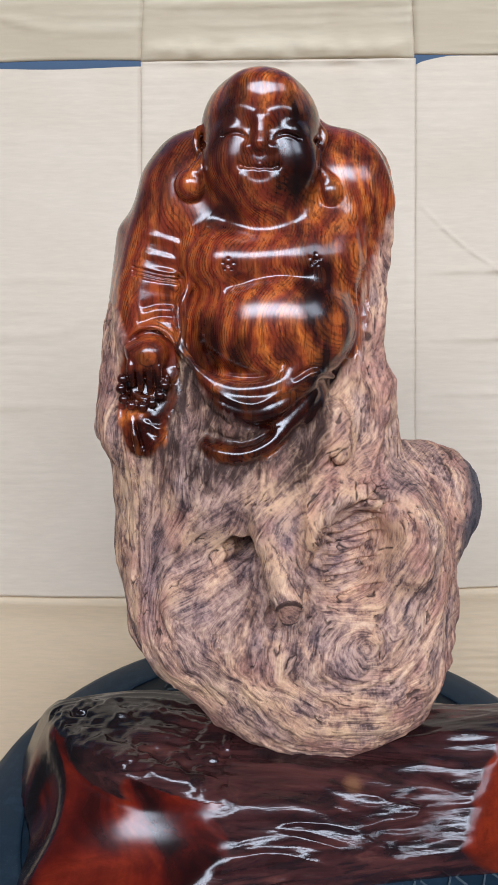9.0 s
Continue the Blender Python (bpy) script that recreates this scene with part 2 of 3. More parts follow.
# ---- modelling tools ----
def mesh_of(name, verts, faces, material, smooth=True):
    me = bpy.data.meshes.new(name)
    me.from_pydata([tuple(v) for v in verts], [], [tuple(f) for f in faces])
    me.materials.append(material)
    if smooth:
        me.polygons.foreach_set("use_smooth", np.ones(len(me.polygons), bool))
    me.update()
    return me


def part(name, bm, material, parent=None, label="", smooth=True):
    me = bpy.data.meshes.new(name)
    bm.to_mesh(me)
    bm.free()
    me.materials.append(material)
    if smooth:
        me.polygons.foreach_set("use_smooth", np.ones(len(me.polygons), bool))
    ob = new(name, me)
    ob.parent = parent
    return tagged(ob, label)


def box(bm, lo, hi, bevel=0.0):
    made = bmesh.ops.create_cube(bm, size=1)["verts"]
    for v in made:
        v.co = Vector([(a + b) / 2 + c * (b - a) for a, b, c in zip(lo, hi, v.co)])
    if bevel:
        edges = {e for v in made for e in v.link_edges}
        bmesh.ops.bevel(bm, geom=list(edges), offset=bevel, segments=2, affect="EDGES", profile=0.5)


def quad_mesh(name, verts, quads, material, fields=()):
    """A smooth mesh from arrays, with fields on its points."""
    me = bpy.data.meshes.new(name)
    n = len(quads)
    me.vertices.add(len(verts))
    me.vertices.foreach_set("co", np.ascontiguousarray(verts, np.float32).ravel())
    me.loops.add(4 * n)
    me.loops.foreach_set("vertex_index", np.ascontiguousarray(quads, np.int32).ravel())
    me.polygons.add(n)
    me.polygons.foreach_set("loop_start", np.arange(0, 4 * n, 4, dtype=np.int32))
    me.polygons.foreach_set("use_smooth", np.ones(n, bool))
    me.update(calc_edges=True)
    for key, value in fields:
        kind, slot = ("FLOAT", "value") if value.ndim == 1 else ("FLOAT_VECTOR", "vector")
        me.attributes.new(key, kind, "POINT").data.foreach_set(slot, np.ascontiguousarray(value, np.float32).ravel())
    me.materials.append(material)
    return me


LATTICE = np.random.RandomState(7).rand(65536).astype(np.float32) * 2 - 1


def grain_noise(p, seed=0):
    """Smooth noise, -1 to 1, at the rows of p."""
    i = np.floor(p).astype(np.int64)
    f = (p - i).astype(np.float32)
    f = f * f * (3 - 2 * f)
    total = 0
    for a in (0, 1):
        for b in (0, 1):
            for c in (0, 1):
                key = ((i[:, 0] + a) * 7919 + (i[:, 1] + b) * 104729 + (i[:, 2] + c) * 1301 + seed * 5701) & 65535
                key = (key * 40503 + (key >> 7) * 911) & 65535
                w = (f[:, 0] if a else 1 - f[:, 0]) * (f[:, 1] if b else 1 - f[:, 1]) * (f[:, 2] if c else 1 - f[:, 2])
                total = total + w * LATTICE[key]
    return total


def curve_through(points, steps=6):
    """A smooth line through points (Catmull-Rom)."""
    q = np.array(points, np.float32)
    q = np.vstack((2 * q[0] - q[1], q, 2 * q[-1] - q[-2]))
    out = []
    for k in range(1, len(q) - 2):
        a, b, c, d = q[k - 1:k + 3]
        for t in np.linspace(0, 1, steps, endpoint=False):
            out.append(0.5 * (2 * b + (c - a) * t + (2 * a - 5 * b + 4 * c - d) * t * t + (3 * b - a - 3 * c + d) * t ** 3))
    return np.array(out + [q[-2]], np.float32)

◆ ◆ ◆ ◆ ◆

▶ Challenge: Write the material out again exactly as it appears, dropping the pictures.

▶ The output:
9.0 s
Continue the Blender Python (bpy) script that recreates this scene with part 2 of 3. More parts follow.
# ---- modelling tools ----
def mesh_of(name, verts, faces, material, smooth=True):
    me = bpy.data.meshes.new(name)
    me.from_pydata([tuple(v) for v in verts], [], [tuple(f) for f in faces])
    me.materials.append(material)
    if smooth:
        me.polygons.foreach_set("use_smooth", np.ones(len(me.polygons), bool))
    me.update()
    return me


def part(name, bm, material, parent=None, label="", smooth=True):
    me = bpy.data.meshes.new(name)
    bm.to_mesh(me)
    bm.free()
    me.materials.append(material)
    if smooth:
        me.polygons.foreach_set("use_smooth", np.ones(len(me.polygons), bool))
    ob = new(name, me)
    ob.parent = parent
    return tagged(ob, label)


def box(bm, lo, hi, bevel=0.0):
    made = bmesh.ops.create_cube(bm, size=1)["verts"]
    for v in made:
        v.co = Vector([(a + b) / 2 + c * (b - a) for a, b, c in zip(lo, hi, v.co)])
    if bevel:
        edges = {e for v in made for e in v.link_edges}
        bmesh.ops.bevel(bm, geom=list(edges), offset=bevel, segments=2, affect="EDGES", profile=0.5)


def quad_mesh(name, verts, quads, material, fields=()):
    """A smooth mesh from arrays, with fields on its points."""
    me = bpy.data.meshes.new(name)
    n = len(quads)
    me.vertices.add(len(verts))
    me.vertices.foreach_set("co", np.ascontiguousarray(verts, np.float32).ravel())
    me.loops.add(4 * n)
    me.loops.foreach_set("vertex_index", np.ascontiguousarray(quads, np.int32).ravel())
    me.polygons.add(n)
    me.polygons.foreach_set("loop_start", np.arange(0, 4 * n, 4, dtype=np.int32))
    me.polygons.foreach_set("use_smooth", np.ones(n, bool))
    me.update(calc_edges=True)
    for key, value in fields:
        kind, slot = ("FLOAT", "value") if value.ndim == 1 else ("FLOAT_VECTOR", "vector")
        me.attributes.new(key, kind, "POINT").data.foreach_set(slot, np.ascontiguousarray(value, np.float32).ravel())
    me.materials.append(material)
    return me


LATTICE = np.random.RandomState(7).rand(65536).astype(np.float32) * 2 - 1


def grain_noise(p, seed=0):
    """Smooth noise, -1 to 1, at the rows of p."""
    i = np.floor(p).astype(np.int64)
    f = (p - i).astype(np.float32)
    f = f * f * (3 - 2 * f)
    total = 0
    for a in (0, 1):
        for b in (0, 1):
            for c in (0, 1):
                key = ((i[:, 0] + a) * 7919 + (i[:, 1] + b) * 104729 + (i[:, 2] + c) * 1301 + seed * 5701) & 65535
                key = (key * 40503 + (key >> 7) * 911) & 65535
                w = (f[:, 0] if a else 1 - f[:, 0]) * (f[:, 1] if b else 1 - f[:, 1]) * (f[:, 2] if c else 1 - f[:, 2])
                total = total + w * LATTICE[key]
    return total


def curve_through(points, steps=6):
    """A smooth line through points (Catmull-Rom)."""
    q = np.array(points, np.float32)
    q = np.vstack((2 * q[0] - q[1], q, 2 * q[-1] - q[-2]))
    out = []
    for k in range(1, len(q) - 2):
        a, b, c, d = q[k - 1:k + 3]
        for t in np.linspace(0, 1, steps, endpoint=False):
            out.append(0.5 * (2 * b + (c - a) * t + (2 * a - 5 * b + 4 * c - d) * t * t + (3 * b - a - 3 * c + d) * t ** 3))
    return np.array(out + [q[-2]], np.float32)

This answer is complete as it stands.